The USPS says it needs about $6 billion to replace its vehicles and about $25 billion overall to save itself from financial ruin. Well, if you scroll way, way down in the Moving Forward Act to Division I, Sec. 50001, you find this:
Authorizes $25 billion in funding for the Postal Service for the modernization of postal infrastructure and operations, including through capital expenditures to purchase delivery vehicles, processing equipment, and other goods. The section reserves $6 billion for the purchase of new vehicles.
Then Sec. 50002 gets more specific about how the $6 billion for vehicles must be used:
Requires the Postal Service to use any of the authorized funds to purchase electric or zero-emission vehicles to replace its current right-hand-drive vehicles to the maximum extent practicable. However, at least 75 percent of the new fleet must be such vehicles. The section would also require that the fleet of medium and heavy-duty trucks consist of at least 30 percent of electric vehicles by 2030 and that any vehicle purchased after 2040 be electric or zero-emission.

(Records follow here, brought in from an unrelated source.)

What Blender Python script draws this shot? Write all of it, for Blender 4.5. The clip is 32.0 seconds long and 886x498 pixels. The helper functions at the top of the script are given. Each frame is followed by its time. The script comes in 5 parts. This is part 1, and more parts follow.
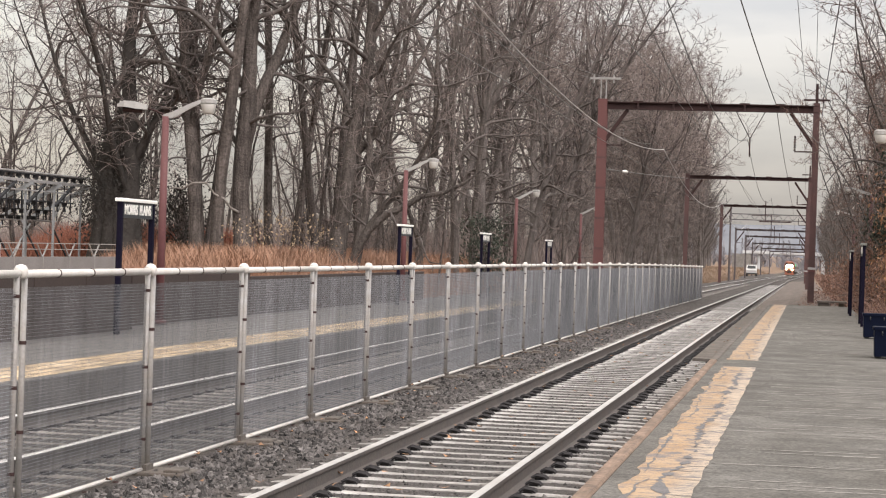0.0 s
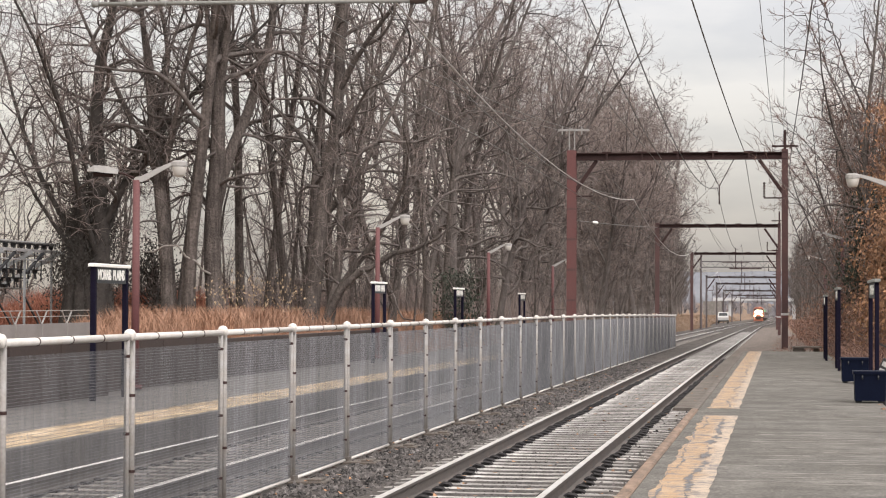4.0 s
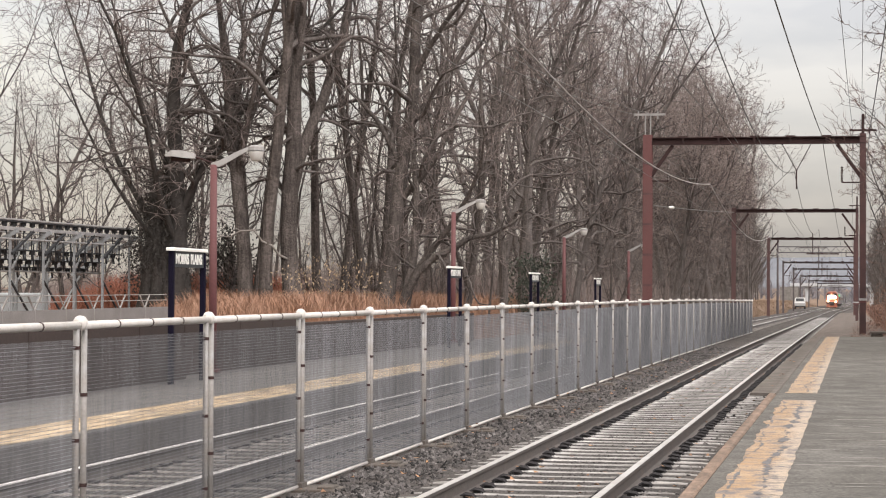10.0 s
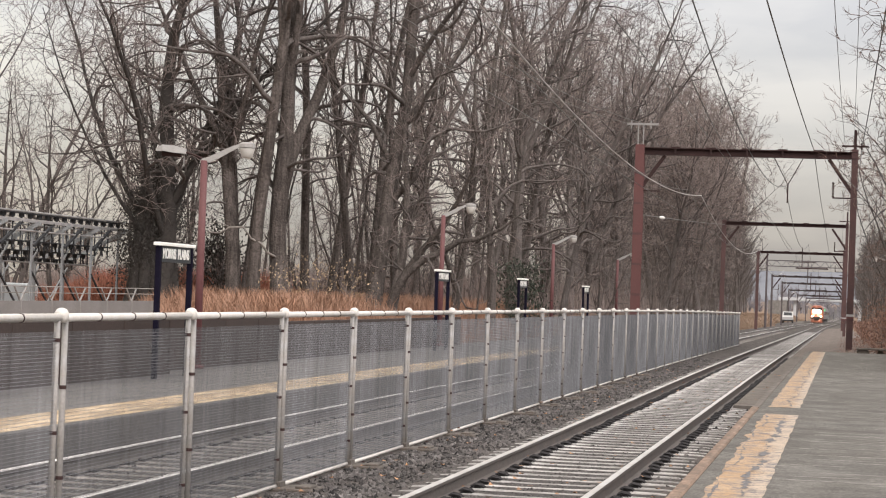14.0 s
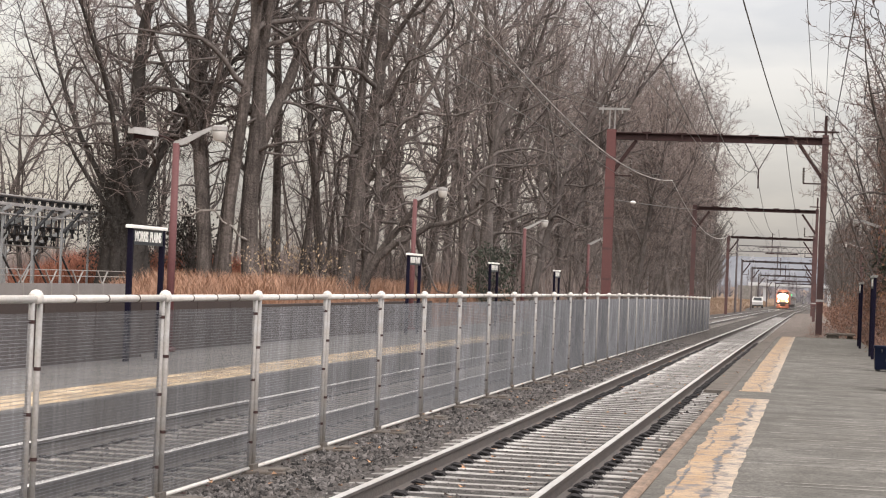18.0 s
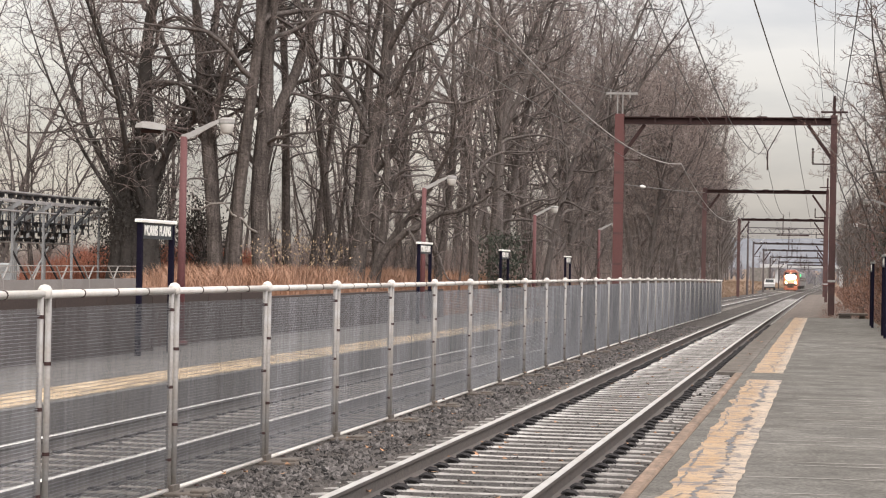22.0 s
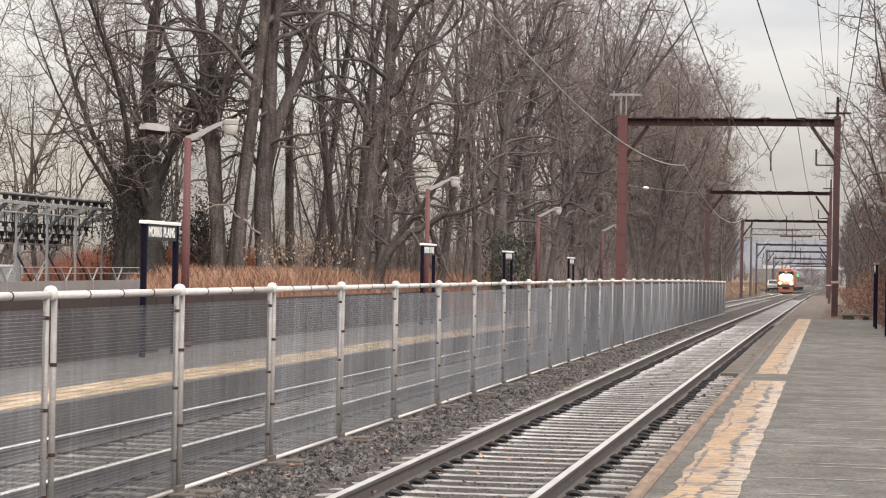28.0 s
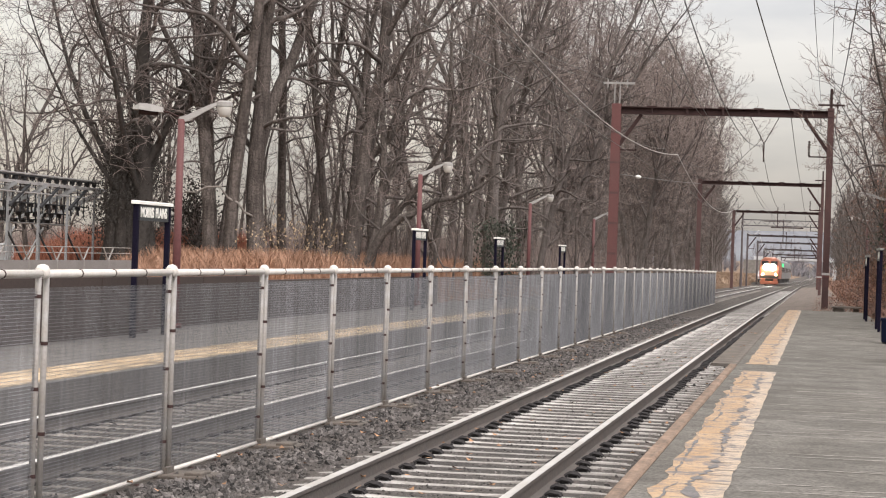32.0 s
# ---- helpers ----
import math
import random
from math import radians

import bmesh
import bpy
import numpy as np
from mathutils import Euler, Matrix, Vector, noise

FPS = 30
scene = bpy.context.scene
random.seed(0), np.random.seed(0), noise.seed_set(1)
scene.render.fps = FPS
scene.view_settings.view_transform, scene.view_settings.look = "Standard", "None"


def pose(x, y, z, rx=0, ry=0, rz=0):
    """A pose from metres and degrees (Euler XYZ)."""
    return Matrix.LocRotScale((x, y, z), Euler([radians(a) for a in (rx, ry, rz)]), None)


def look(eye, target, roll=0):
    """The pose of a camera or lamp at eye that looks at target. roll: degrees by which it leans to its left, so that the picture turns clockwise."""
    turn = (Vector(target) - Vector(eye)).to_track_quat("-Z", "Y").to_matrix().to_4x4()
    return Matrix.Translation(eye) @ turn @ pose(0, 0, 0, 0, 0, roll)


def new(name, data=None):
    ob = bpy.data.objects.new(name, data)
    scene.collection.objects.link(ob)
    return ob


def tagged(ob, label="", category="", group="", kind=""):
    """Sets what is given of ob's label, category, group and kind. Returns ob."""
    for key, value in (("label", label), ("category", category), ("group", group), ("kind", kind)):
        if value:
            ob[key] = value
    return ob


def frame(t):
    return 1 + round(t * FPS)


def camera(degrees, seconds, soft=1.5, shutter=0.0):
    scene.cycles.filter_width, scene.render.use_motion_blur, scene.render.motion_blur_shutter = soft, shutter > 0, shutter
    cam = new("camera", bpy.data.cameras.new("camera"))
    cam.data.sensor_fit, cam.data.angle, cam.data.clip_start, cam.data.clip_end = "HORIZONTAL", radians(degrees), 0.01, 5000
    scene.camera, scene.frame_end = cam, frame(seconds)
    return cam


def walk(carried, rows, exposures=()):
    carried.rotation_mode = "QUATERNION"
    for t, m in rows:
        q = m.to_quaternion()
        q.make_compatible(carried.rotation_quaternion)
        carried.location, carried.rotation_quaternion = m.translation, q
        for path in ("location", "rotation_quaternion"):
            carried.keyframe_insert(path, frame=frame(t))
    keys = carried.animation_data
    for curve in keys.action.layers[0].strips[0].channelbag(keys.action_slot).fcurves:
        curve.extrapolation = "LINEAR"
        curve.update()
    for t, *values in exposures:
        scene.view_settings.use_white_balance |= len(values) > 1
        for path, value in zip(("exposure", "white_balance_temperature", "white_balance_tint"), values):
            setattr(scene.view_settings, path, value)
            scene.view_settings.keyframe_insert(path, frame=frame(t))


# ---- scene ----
cam = camera(23.7, 32.0, soft=1.15)
PATH = [
    (0, (3.152, 0.069, 1.832), (2.809, 2.039, 1.831), 1.9),
    (0.5, (3.169, 0.115, 1.829), (2.833, 2.086, 1.834), 1.8),
    (1, (3.227, 0.138, 1.853), (2.907, 2.112, 1.868), 1.6),
    (1.5, (3.208, 0.137, 1.847), (2.905, 2.114, 1.872), 1.3),
    (2, (3.094, 0.156, 1.831), (2.804, 2.134, 1.863), 0.9),
    (2.5, (3.046, 0.161, 1.846), (2.744, 2.138, 1.889), 0.7),
    (3, (3.031, 0.23, 1.842), (2.725, 2.206, 1.892), 0.5),
    (3.5, (3.031, 0.222, 1.839), (2.718, 2.197, 1.891), 0.4),
    (5.5, (3.036, 0.206, 1.831), (2.73, 2.182, 1.88), -0.2),
    (6, (3.044, 0.184, 1.821), (2.745, 2.161, 1.867), -0.3),
    (6.5, (3.033, 0.2, 1.824), (2.739, 2.177, 1.866), -0.1),
    (7, (3.041, 0.196, 1.827), (2.747, 2.174, 1.864), -0.1),
    (7.5, (3.041, 0.163, 1.826), (2.745, 2.141, 1.857), 0.1),
    (8, (3.033, 0.183, 1.828), (2.732, 2.16, 1.853), 0.2),
    (8.5, (3.022, 0.199, 1.824), (2.714, 2.175, 1.843), 0.3),
    (9, (3.016, 0.204, 1.824), (2.691, 2.177, 1.842), 0.3),
    (9.5, (3.008, 0.22, 1.824), (2.655, 2.189, 1.847), 0.3),
    (10, (3.011, 0.214, 1.817), (2.625, 2.176, 1.855), 0.3),
    (10.5, (3.017, 0.213, 1.816), (2.601, 2.169, 1.87), 0.4),
    (11, (3.003, 0.239, 1.826), (2.563, 2.188, 1.893), 0.6),
    (11.5, (2.995, 0.264, 1.832), (2.537, 2.209, 1.904), 0.8),
    (12, (3.005, 0.255, 1.834), (2.54, 2.199, 1.901), 1.2),
    (12.5, (3.021, 0.252, 1.828), (2.559, 2.197, 1.888), 1.3),
    (13, (3.033, 0.247, 1.824), (2.595, 2.198, 1.876), 1.6),
    (13.5, (3.039, 0.212, 1.822), (2.629, 2.169, 1.868), 1.9),
    (14, (3.048, 0.244, 1.824), (2.671, 2.208, 1.865), 2.1),
    (14.5, (3.033, 0.248, 1.822), (2.677, 2.216, 1.859), 2.2),
    (16.5, (3.049, 0.158, 1.821), (2.692, 2.125, 1.855), 2.4),
    (17, (3.033, 0.198, 1.817), (2.674, 2.165, 1.848), 2.4),
    (17.5, (3.032, 0.201, 1.821), (2.676, 2.169, 1.848), 2.3),
    (18, (3.025, 0.204, 1.816), (2.676, 2.173, 1.843), 2.3),
    (18.5, (3.025, 0.217, 1.815), (2.684, 2.188, 1.841), 2.1),
    (19, (3.021, 0.214, 1.81), (2.681, 2.185, 1.832), 2.0),
    (19.5, (3.026, 0.201, 1.801), (2.685, 2.171, 1.822), 1.7),
    (20, (3.028, 0.23, 1.803), (2.682, 2.2, 1.823), 1.6),
    (20.5, (3.039, 0.207, 1.808), (2.687, 2.176, 1.828), 1.5),
    (21, (3.048, 0.196, 1.809), (2.692, 2.164, 1.829), 1.4),
    (21.5, (3.049, 0.217, 1.805), (2.69, 2.184, 1.825), 1.3),
    (22, (3.048, 0.22, 1.801), (2.689, 2.187, 1.817), 1.1),
    (22.5, (3.053, 0.204, 1.806), (2.693, 2.171, 1.816), 1.0),
    (23, (3.047, 0.202, 1.809), (2.687, 2.169, 1.816), 1.0),
    (23.5, (3.043, 0.2, 1.808), (2.681, 2.167, 1.811), 1.0),
    (24, (3.032, 0.221, 1.804), (2.668, 2.188, 1.806), 1.1),
    (24.5, (3.028, 0.217, 1.806), (2.663, 2.183, 1.808), 1.2),
    (25, (3.032, 0.21, 1.807), (2.665, 2.176, 1.811), 1.4),
    (25.5, (3.03, 0.215, 1.806), (2.662, 2.181, 1.814), 1.4),
    (26, (3.039, 0.201, 1.805), (2.67, 2.166, 1.818), 1.4),
    (26.5, (3.04, 0.199, 1.805), (2.671, 2.165, 1.824), 1.3),
    (28.5, (3.035, 0.199, 1.796), (2.675, 2.166, 1.81), 1.0),
    (29, (3.025, 0.21, 1.8), (2.668, 2.177, 1.809), 1.0),
    (29.5, (3.019, 0.226, 1.795), (2.662, 2.194, 1.801), 1.1),
    (30, (3.032, 0.197, 1.798), (2.671, 2.164, 1.802), 1.2),
    (30.5, (3.019, 0.201, 1.8), (2.649, 2.167, 1.805), 1.4),
    (31, (2.994, 0.232, 1.8), (2.616, 2.196, 1.806), 1.5),
    (31.5, (3.0, 0.199, 1.788), (2.626, 2.164, 1.795), 1.7),
    (32, (3.007, 0.237, 1.79), (2.654, 2.205, 1.794), 2.0),
]
walk(cam, [(t, look(eye, target, roll)) for t, eye, target, roll in PATH], [(0, 0.43, 6080, 14.5), (9.5, 0.43, 6080, 14.5), (11, 0.28, 6080, 14.5), (13, 0.28, 6080, 14.5), (14.5, 0.36, 6080, 14.5), (17, 0.43, 6080, 14.5), (32, 0.43, 6080, 14.5)])

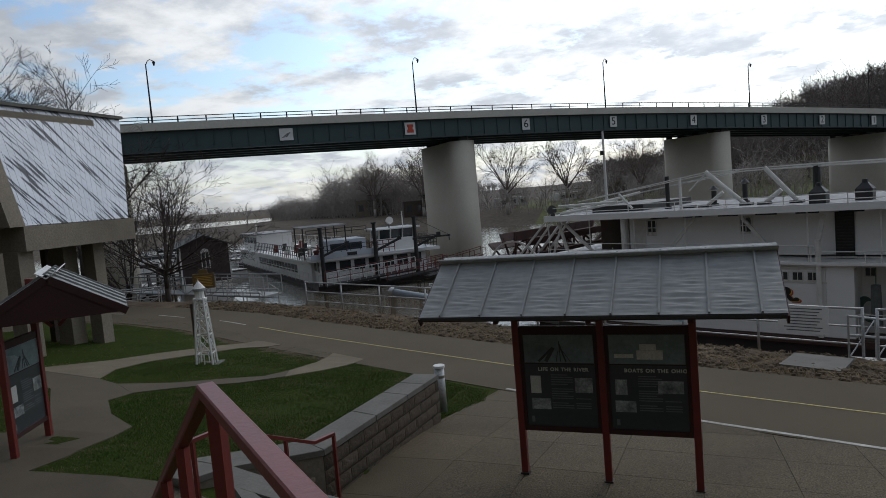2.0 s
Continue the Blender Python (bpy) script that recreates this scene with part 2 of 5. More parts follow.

A minimum of 75 percent electric vehicles: that’s awesome. Beyond the immediate health benefits and the long-term savings for the USPS, this would be an incredible marketing coup for electric vehicles generally.
The Postal Service is the US public’s favorite government agency. It is a friendly, reliable presence in every community in the nation. If the familiar, boxy mail trucks were replaced with electric trucks, every American who interacts with a postal carrier — which is nearly every American — would have a chance to see an electric vehicle with their own eyes, in a workaday, non-political context.
It would do more to raise awareness of electric vehicles than any conceivable amount of marketing. And there’s evidence that electric vehicles, much like solar panels, are “contagious,” meaning that people who see them in their own community are more likely to buy them. The Moving Forward Act would spread EVs like a contagion across the country (a good contagion for once).